3. L'antisémitisme est contraire à l'Evangile et à la loi naturelle. Par son incarnation, le Christ a assumé la nature humaine et a, de ce fait, accueilli tout l'homme et tout l'homme. Jésus nous a enseigné à aimer sans distinction de race, de sexe, de condition sociale, d'appartenance culturelle. Le commandement suprême qu'il nous .a donné, et qui contient tous les autres, est celui de la charité envers tous. C'est pourquoi le chrétien refuse toute discrimination.
La raison humaine elle-même confirme ce principe fondamental: tous les êtres humains ont une égale dignité. Aucun n'est inférieur, aucun ne peut être privilégié; nous sommes tous pèlerins en ce monde, avec des droits et des devoirs égaux.

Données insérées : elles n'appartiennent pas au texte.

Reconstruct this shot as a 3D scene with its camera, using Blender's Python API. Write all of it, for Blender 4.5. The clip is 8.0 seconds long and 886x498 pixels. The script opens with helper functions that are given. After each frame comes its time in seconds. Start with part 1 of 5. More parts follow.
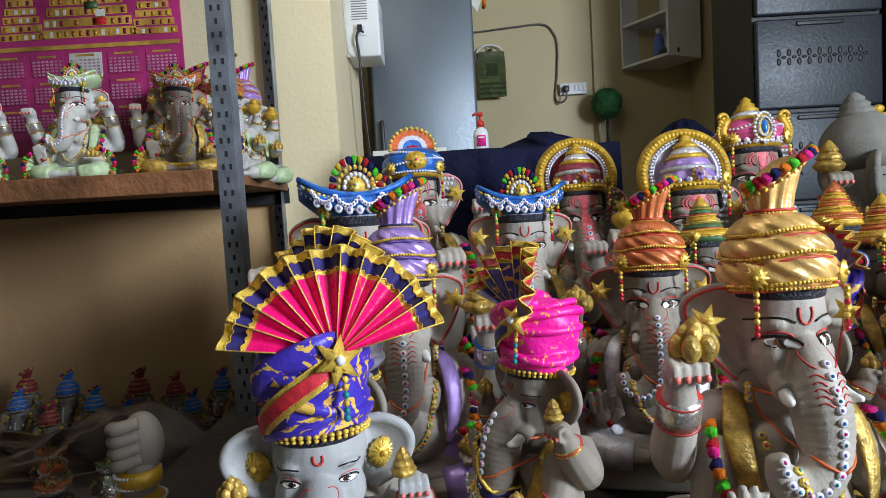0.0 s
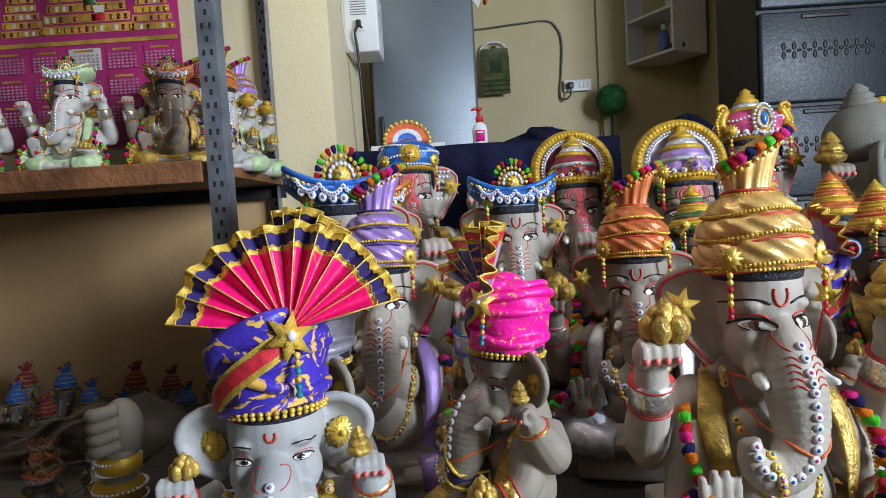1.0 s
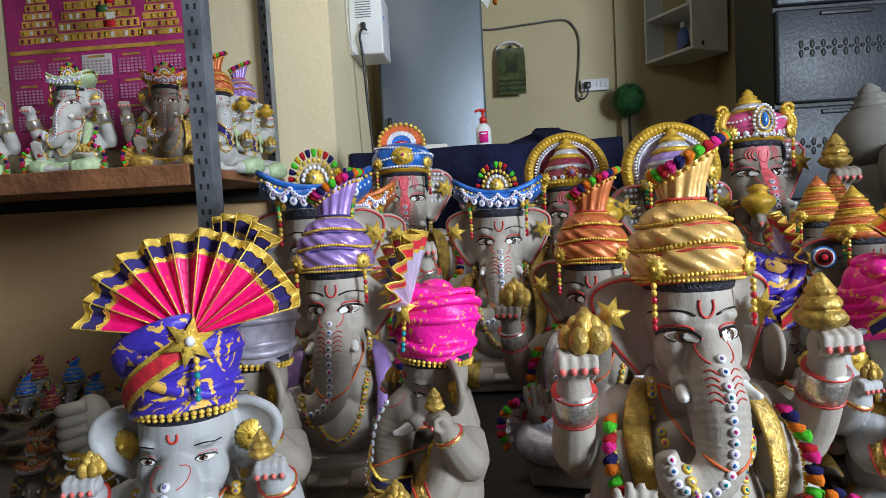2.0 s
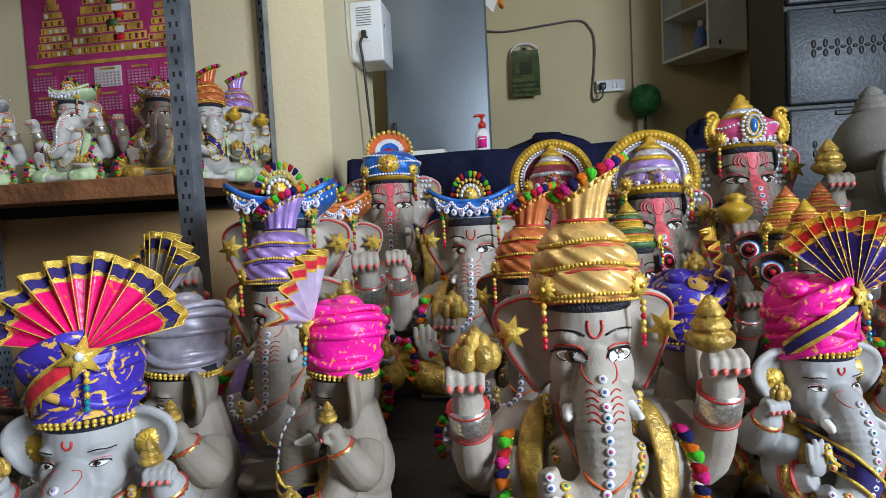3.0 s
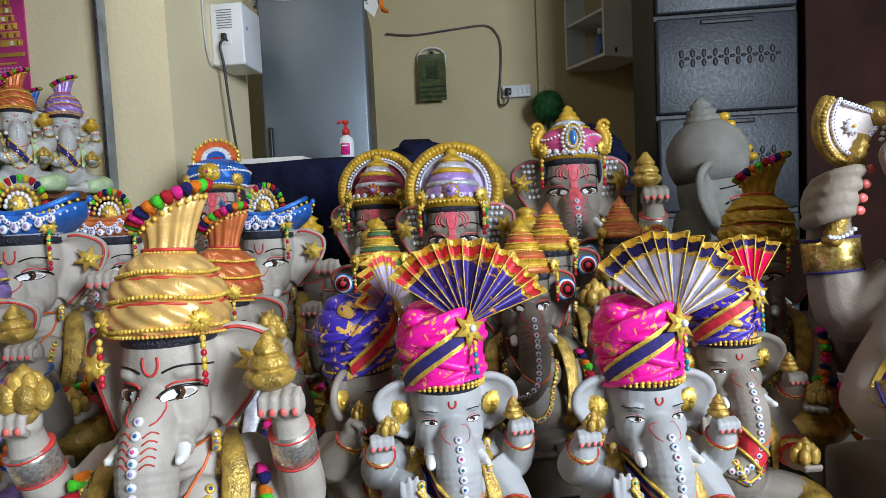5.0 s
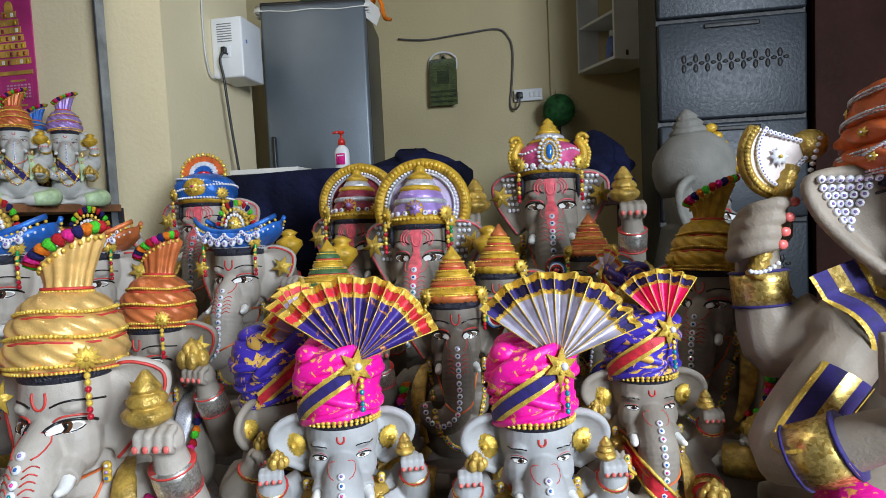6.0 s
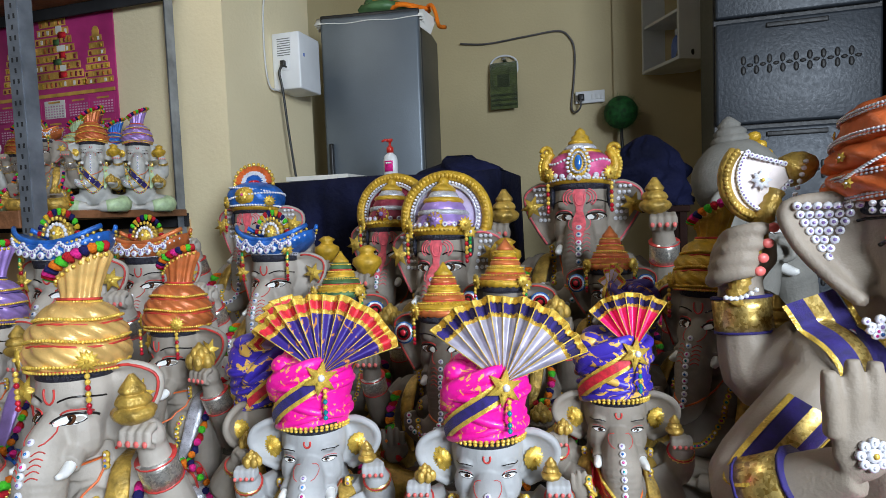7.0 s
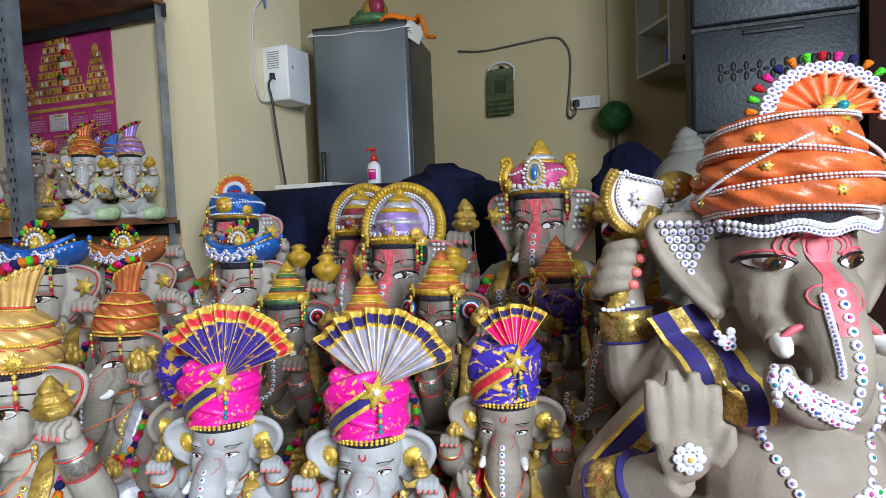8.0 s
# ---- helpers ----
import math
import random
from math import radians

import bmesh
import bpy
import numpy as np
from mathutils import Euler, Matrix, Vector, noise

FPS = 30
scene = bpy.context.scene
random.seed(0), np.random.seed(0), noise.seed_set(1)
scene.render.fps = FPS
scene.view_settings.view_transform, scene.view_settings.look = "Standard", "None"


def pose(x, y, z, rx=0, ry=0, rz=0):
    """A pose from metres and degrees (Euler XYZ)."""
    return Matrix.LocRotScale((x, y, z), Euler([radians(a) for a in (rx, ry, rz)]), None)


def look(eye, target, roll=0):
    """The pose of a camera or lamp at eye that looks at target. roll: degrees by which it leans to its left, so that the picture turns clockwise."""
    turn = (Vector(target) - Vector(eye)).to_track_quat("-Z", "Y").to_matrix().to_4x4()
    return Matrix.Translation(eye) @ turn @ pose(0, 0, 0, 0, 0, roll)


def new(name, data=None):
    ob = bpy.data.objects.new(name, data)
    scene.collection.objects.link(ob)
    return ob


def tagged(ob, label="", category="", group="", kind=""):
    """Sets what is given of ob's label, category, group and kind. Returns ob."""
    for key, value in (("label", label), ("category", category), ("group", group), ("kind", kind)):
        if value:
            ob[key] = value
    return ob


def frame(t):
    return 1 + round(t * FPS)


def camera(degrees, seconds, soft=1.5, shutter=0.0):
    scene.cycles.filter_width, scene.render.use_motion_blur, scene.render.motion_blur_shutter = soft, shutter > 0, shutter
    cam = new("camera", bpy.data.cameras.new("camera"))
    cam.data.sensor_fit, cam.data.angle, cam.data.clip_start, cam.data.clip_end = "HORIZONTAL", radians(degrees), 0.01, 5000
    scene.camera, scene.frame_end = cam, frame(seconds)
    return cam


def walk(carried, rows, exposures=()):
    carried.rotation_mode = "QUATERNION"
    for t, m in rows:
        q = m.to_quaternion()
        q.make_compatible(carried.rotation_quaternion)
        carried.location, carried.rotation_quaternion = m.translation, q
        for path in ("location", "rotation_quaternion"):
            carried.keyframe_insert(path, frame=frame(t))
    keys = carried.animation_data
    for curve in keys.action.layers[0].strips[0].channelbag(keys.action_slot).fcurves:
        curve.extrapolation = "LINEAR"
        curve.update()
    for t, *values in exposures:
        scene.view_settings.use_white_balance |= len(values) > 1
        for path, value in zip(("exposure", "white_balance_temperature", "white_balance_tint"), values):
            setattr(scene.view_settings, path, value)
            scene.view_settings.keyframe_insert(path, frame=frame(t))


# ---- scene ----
from mathutils.bvhtree import BVHTree

cam = camera(73.4, 8.0, soft=0.3)
METRES, EYE, TILT, LEAN, TURN = 1.5, 0.72, 0.0, 0.0, 0.0
ROWS = [
    (0.0, 0.0, 0.0, 0.0, -0.2, -3.58, 3.25),
    (0.5, 0.0079, 0.004, -0.0091, 0.06, -3.43, 3.31),
    (1.0, 0.0358, 0.0059, -0.0198, 0.88, -3.4, 3.34),
    (1.5, 0.078, 0.0064, -0.0198, 2.1, -3.38, 3.19),
    (3.0, 0.2458, -0.0015, -0.0036, 7.68, -3.36, 2.94),
    (3.5, 0.3204, -0.0003, -0.0004, 8.04, -3.38, 3.05),
    (4.0, 0.4009, 0.0137, -0.0068, 7.76, -3.43, 2.99),
    (4.5, 0.4876, 0.0375, -0.0, 7.33, -3.5, 2.81),
    (5.0, 0.5716, 0.0615, 0.0044, 5.22, -3.49, 2.69),
    (6.5, 0.7633, 0.0746, 0.051, 12.66, -3.71, 2.44),
    (7.0, 0.8237, 0.071, 0.057, 16.79, -3.54, 2.16),
    (7.5, 0.8946, 0.0658, 0.0642, 19.26, -3.43, 2.24),
    (8.0, 0.9747, 0.0704, 0.0687, 19.37, -3.32, 2.28),
]
walk(cam, [(t, pose(0, 0, EYE, TILT, LEAN, TURN) @ pose(METRES * x, METRES * y, METRES * z, 90 + pitch, roll, yaw)) for t, x, y, z, yaw, pitch, roll in ROWS],
     exposures=[(0.0, 0.1), (3.0, -0.1), (5.0, -0.16), (6.5, -0.22), (8.0, -0.24)])

# ---- light: daylight through the open shop front, one tube lamp on the ceiling ----
world = bpy.data.worlds.new("sky")
scene.world = world
world.use_nodes = True
wn = world.node_tree
sky = wn.nodes.new("ShaderNodeTexSky")
sky.sky_type, sky.sun_disc, sky.sun_elevation, sky.sun_rotation = "NISHITA", False, radians(48), radians(200)
wn.links.new(sky.outputs[0], wn.nodes["Background"].inputs[0])
wn.nodes["Background"].inputs[1].default_value = 0.02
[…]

4. Le dialogue avec nos frères représente un pas important sur le chemin d'une plus complète communion avec tous les humains. La société de notre temps est de plus en plus caractérisée par la rencontre entre les peuples, les cultures, les religions. La Sagesse divine, qui est le véritable architecte de l'histoire, nous amène à prendre conscience de l'interdépendance des peuples, des causes de leurs souffrances, de la réciprocité entre les diverses cultures, de l'unité du genre humain. Lisant les signes des temps à la lumière de la révélation divine, nous sommes appelés à dialoguer avec tous nos frères et soeurs, anciens et nouveaux, apprenant à les aimer, appréciant et accueillant le bien qui est en eux, purifiant et approfondissant les motifs de notre foi dans le Christ, trouvant justement dans la rencontre et dans la communion des racines plus profondes à notre fidélité envers la vérité.
Accueillir et respecter l'autre dans sa diversité, se présenter à lui avec vérité, sans « irénisme » et sans intolérance: le dialogue ainsi conçu est une louange envers Dieu, un instrument de vérité et un service rendu à l'humanité.
L'évêque d'Assise, Président du Secrétariat CEI pour l'oecuménisme.